When I read the book A millionaire by 30, the author, Allan Cory, touched on this topic several times.  Once Cory graduated college, he didn’t know what to do with his life. At first, Cory was living in his mother’s basement. He then managed to find a job in NYC fixing computers.  Cory ended up finding a really cheap apartment, that wasn’t in the best part of town, but he didn’t care because he was saving money.  Each month he paid himself first.  Putting aside a certain amount in savings, investments and his Roth IRA.  While all his friends were buying expensive cars,  apartments in the nicer parts of town and spending tons of money on fancy furniture, Cory did the opposite.  He sold his car and decided to take public transportation.  Cory even preferred to find his furniture on the side of the road or at thrift shops.  Cory’s friends often laughed at him, but he didn’t care.  When his friends wanted to party or go to the bar, Cory stayed home.  He thought it was more important to save his money and wait until he became a millionaire by 30, that way when he would go out he wouldn’t have to work the next morning like all the rest of his friends.  Throughout the book, you witness all the sacrifices this man had to make to reach his goal.  Including shopping at nice places, buying clothes, going out to eat, hanging out with friends, and he even got rid of his girlfriend because she always wanted to go to the movies and out to eat which was getting too expensive. In the end, Cory reached his goal of becoming a millionaire by 30; all his hard work and sacrifices paid off.  Those same people that were laughing at him and telling him he was crazy, were the same people congratulating him and asking him how he did it.  Although Cory wasn’t always surrounded by people that shared his same vision, he didn’t let it stop him from achieving his dream.

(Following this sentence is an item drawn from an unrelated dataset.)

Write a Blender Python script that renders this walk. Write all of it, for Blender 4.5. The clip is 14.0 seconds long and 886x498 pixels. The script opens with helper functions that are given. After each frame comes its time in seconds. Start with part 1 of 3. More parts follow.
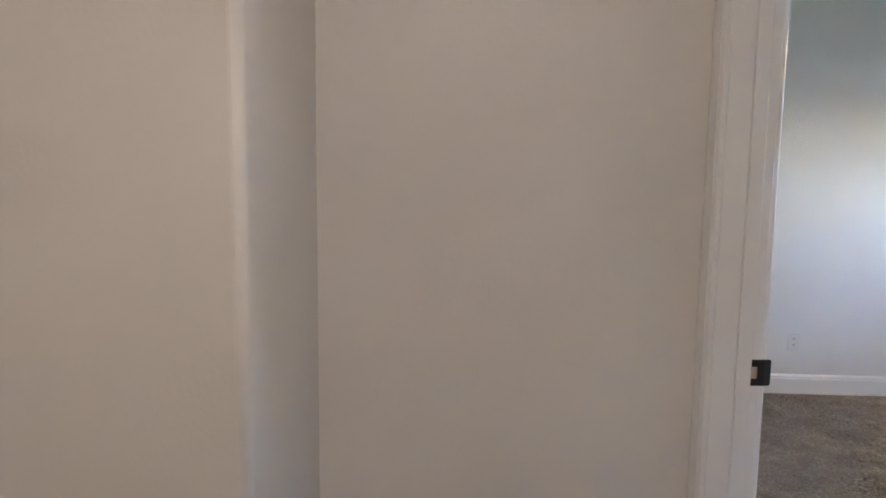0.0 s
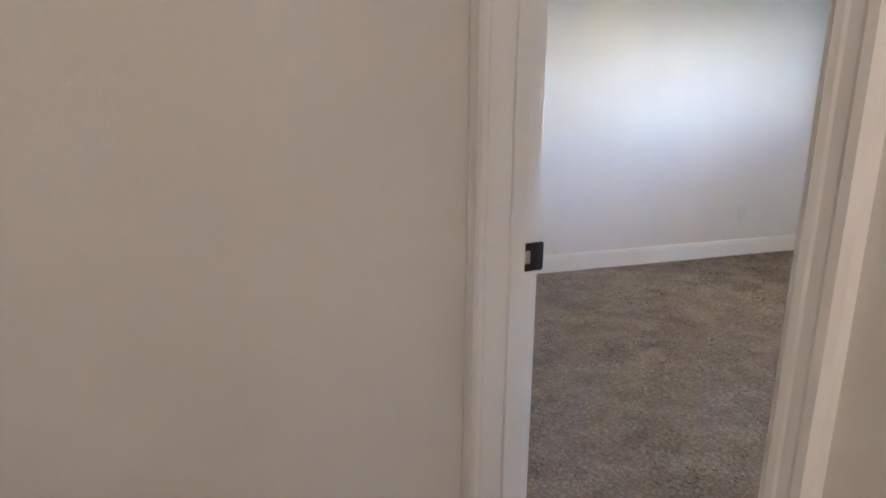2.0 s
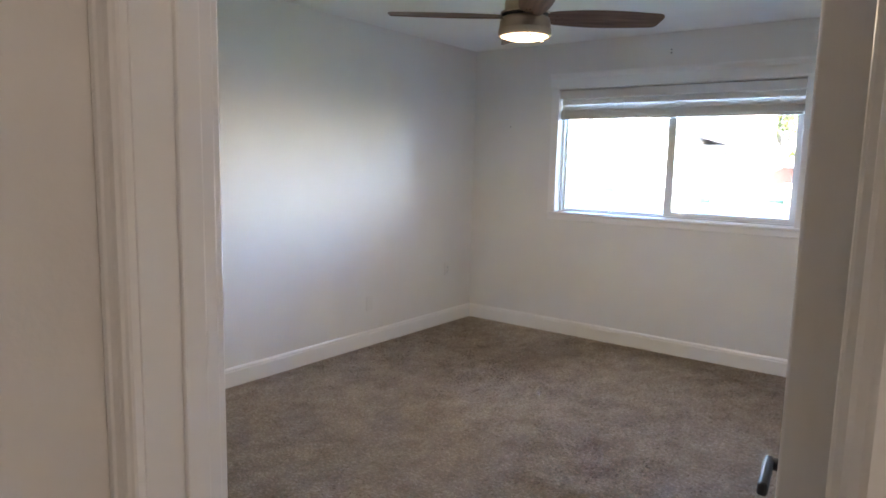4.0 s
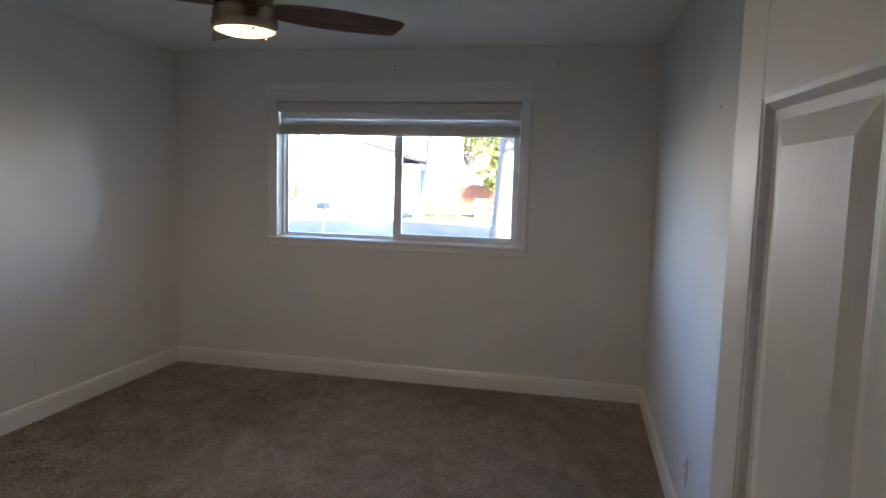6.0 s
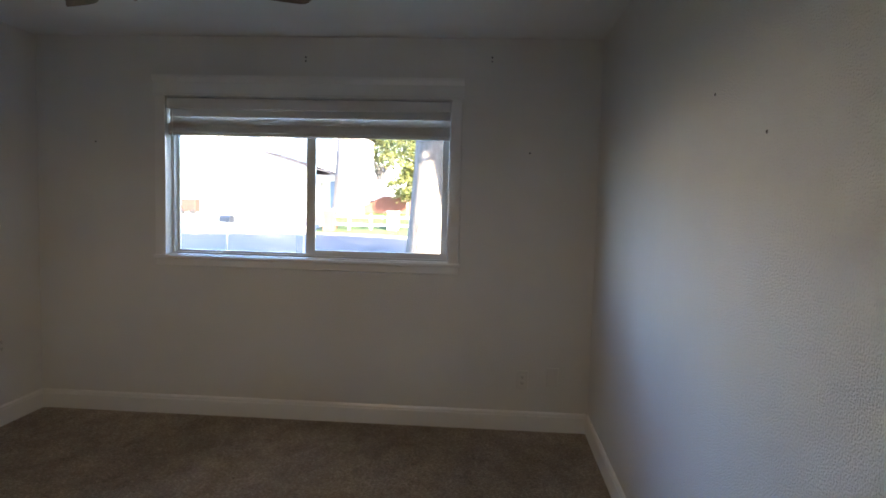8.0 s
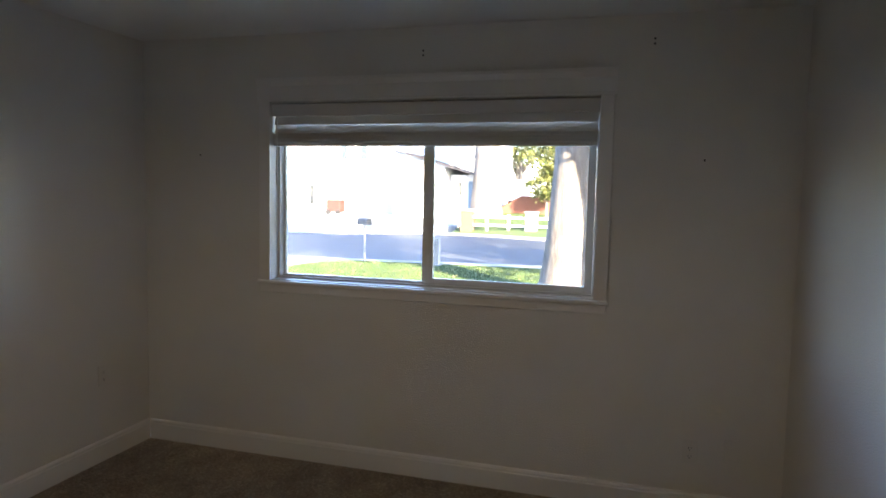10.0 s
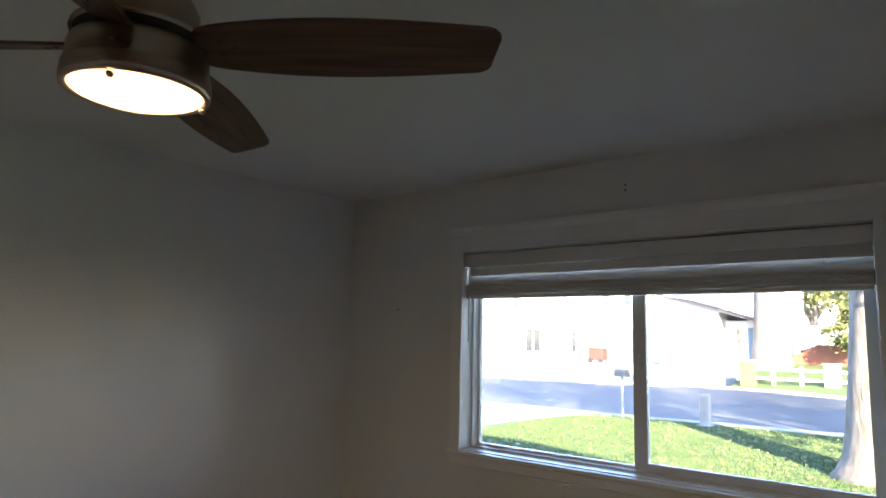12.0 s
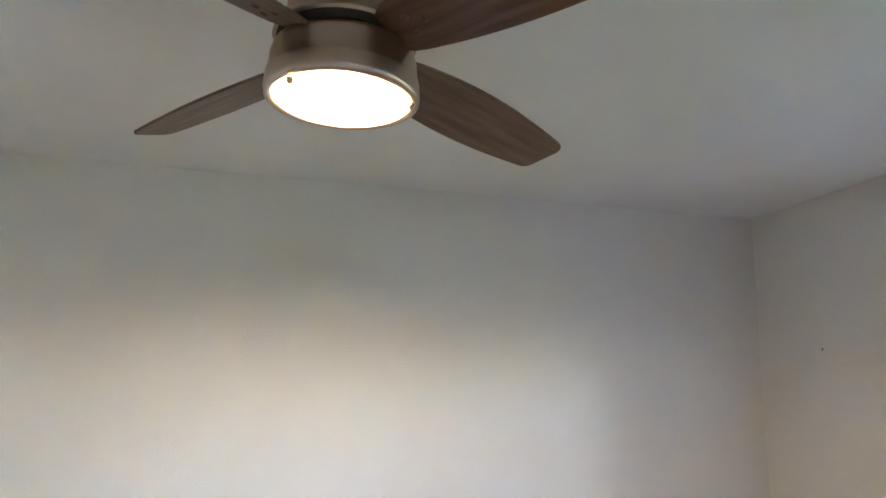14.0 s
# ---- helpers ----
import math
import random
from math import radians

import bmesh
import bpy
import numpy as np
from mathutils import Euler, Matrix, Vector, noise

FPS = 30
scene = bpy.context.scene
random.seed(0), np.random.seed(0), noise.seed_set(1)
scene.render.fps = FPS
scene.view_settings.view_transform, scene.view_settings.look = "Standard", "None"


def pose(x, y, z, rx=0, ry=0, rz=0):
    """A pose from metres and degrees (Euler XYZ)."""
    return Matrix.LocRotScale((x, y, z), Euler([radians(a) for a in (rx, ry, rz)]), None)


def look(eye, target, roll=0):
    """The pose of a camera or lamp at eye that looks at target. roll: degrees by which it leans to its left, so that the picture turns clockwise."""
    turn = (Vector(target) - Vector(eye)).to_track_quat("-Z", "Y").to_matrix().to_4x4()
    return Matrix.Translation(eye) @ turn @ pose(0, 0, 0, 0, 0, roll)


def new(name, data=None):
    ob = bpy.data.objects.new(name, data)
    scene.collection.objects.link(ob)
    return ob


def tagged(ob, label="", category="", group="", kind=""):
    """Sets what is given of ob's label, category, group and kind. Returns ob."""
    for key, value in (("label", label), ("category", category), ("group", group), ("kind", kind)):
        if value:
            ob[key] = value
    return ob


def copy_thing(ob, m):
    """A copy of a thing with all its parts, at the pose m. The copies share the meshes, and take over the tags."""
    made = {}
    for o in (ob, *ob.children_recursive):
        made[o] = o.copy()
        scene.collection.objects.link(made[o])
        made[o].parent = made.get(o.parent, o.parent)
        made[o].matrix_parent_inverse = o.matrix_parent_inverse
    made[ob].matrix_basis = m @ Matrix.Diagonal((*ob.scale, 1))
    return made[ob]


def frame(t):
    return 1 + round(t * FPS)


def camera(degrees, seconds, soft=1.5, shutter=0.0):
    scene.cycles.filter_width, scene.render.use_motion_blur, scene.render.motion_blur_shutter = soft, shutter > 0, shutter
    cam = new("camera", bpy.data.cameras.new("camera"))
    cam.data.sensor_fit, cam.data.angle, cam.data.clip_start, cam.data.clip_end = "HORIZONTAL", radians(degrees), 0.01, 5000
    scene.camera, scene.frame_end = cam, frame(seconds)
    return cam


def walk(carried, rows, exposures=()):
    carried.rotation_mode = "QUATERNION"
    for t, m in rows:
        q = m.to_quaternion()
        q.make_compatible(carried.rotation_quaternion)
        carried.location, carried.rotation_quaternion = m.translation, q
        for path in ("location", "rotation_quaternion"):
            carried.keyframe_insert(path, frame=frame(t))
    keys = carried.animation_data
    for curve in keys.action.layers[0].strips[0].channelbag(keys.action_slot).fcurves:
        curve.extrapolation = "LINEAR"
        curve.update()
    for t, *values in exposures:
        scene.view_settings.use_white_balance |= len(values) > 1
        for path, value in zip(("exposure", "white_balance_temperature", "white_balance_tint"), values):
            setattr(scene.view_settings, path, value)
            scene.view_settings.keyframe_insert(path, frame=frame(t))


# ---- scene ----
PATH = [
    (0, (4.162, -5.133, 1.354), (2.178, -5.246, 1.131), 0.7),
    (0.5, (4.036, -5.113, 1.312), (2.051, -5.037, 1.08), 0.8),
    (1, (3.926, -5.124, 1.275), (1.979, -4.787, 0.968), 0.7),
    (1.5, (3.883, -5.114, 1.235), (1.991, -4.609, 0.829), 0.6),
    (2, (3.862, -5.095, 1.268), (2.03, -4.465, 0.773), 0.5),
    (2.5, (3.814, -5.097, 1.341), (2.069, -4.261, 0.836), 0.9),
    (3, (3.672, -5.063, 1.392), (2.054, -3.994, 0.902), 1.0),
    (3.5, (3.593, -5.029, 1.47), (2.141, -3.705, 1.095), 1.5),
    (4, (3.457, -5.001, 1.44), (2.261, -3.42, 1.177), 1.3),
    (4.2, (3.406, -4.989, 1.45), (2.344, -3.32, 1.209), 1.3),
    (6.3, (3.072, -4.506, 1.469), (2.75, -2.541, 1.282), 1.6),
    (6.5, (3.036, -4.444, 1.471), (2.782, -2.469, 1.289), 1.5),
    (7, (2.97, -4.339, 1.452), (2.867, -2.349, 1.285), 1.5),
    (7.2, (2.975, -4.297, 1.419), (2.874, -2.307, 1.269), 1.5),
    (9.5, (2.85, -3.514, 1.537), (2.441, -1.563, 1.37), 1.4),
    (10, (2.863, -3.326, 1.559), (2.308, -1.411, 1.394), 1.2),
    (10.5, (2.931, -3.156, 1.592), (2.23, -1.283, 1.557), 1.1),
    (11, (2.949, -3.02, 1.594), (2.12, -1.203, 1.694), 1.1),
    (11.5, (2.957, -2.862, 1.612), (1.928, -1.161, 1.83), 1.2),
    (12, (2.959, -2.72, 1.623), (1.698, -1.191, 1.888), 1.3),
    (12.5, (2.986, -2.543, 1.656), (1.482, -1.262, 1.967), 1.8),
    (13, (3.004, -2.417, 1.663), (1.289, -1.451, 2.015), 2.4),
    (13.5, (2.941, -2.349, 1.622), (1.109, -1.645, 2.008), 1.5),
    (14, (2.819, -2.252, 1.609), (0.904, -1.822, 1.992), 1.5),
]
cam = camera(68.5, 14.0, soft=1.7)
EXPOSURES = ((0.0, 6.0, 6450, 10), (1.5, 6.05, 6550, 10), (2.5, 6.2, 6750, 11), (3.5, 6.2, 6800, 11), (4.2, 5.65, 6800, 11), (6.3, 4.6, 7250, 11), (7.2, 4.5, 7350, 11), (9.5, 4.1, 7850, 11), (10.5, 4.0, 7850, 10), (12.0, 4.0, 7750, 10), (12.5, 4.25, 7650, 11), (13.0, 5.3, 7650, 11), (14.0, 6.0, 7450, 11))
walk(cam, [(t, look(e, g, r)) for t, e, g, r in PATH], EXPOSURES)

# ---- world and lights ----
SUN_EL, SUN_AZ = 20.0, 136.0      # degrees; azimuth clockwise from +y
world = bpy.data.worlds.new("world")
scene.world = world
world.use_nodes = True
wn = world.node_tree.nodes
sky = wn.new("ShaderNodeTexSky")
sky.sky_type = "NISHITA"
sky.sun_disc = False
sky.dust_density, sky.ozone_density = 0.5, 4.0
sky.sun_elevation, sky.sun_rotation = radians(SUN_EL), radians(SUN_AZ)
deep = wn.new("ShaderNodeMixRGB")
deep.blend_type = "MULTIPLY"
deep.inputs["Fac"].default_value = 1.0
deep.inputs["Color2"].default_value = (0.96, 0.94, 1.10, 1)
world.node_tree.links.new(sky.outputs["Color"], deep.inputs["Color1"])
world.node_tree.links.new(deep.outputs["Color"], wn["Background"].inputs["Color"])
wn["Background"].inputs["Strength"].default_value = 0.15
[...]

It’s important to surround yourself with people that share your vision and know what you’re trying to accomplish.   There are tons of personal trainers and people that lose weight together, but how about the people that want to accomplish goals together?  Have a group of friends that you can check on each week to make sure you are all staying on track to accomplish your goal.  You’re more likely to get things done when you have other people holding you accountable.

 I’m going to leave you with a quote from my friend Kendall who suggested I write a post on sacrifice:  “Some people look at rocks and see worms, and bugs while others see profits and go on to selling rocks for a living.  We just have to open our mind to something we love and stick with it. Eventually it’ll pay off if we do it long enough” -Kendall Sanford.

As always be wise, stay humble & build.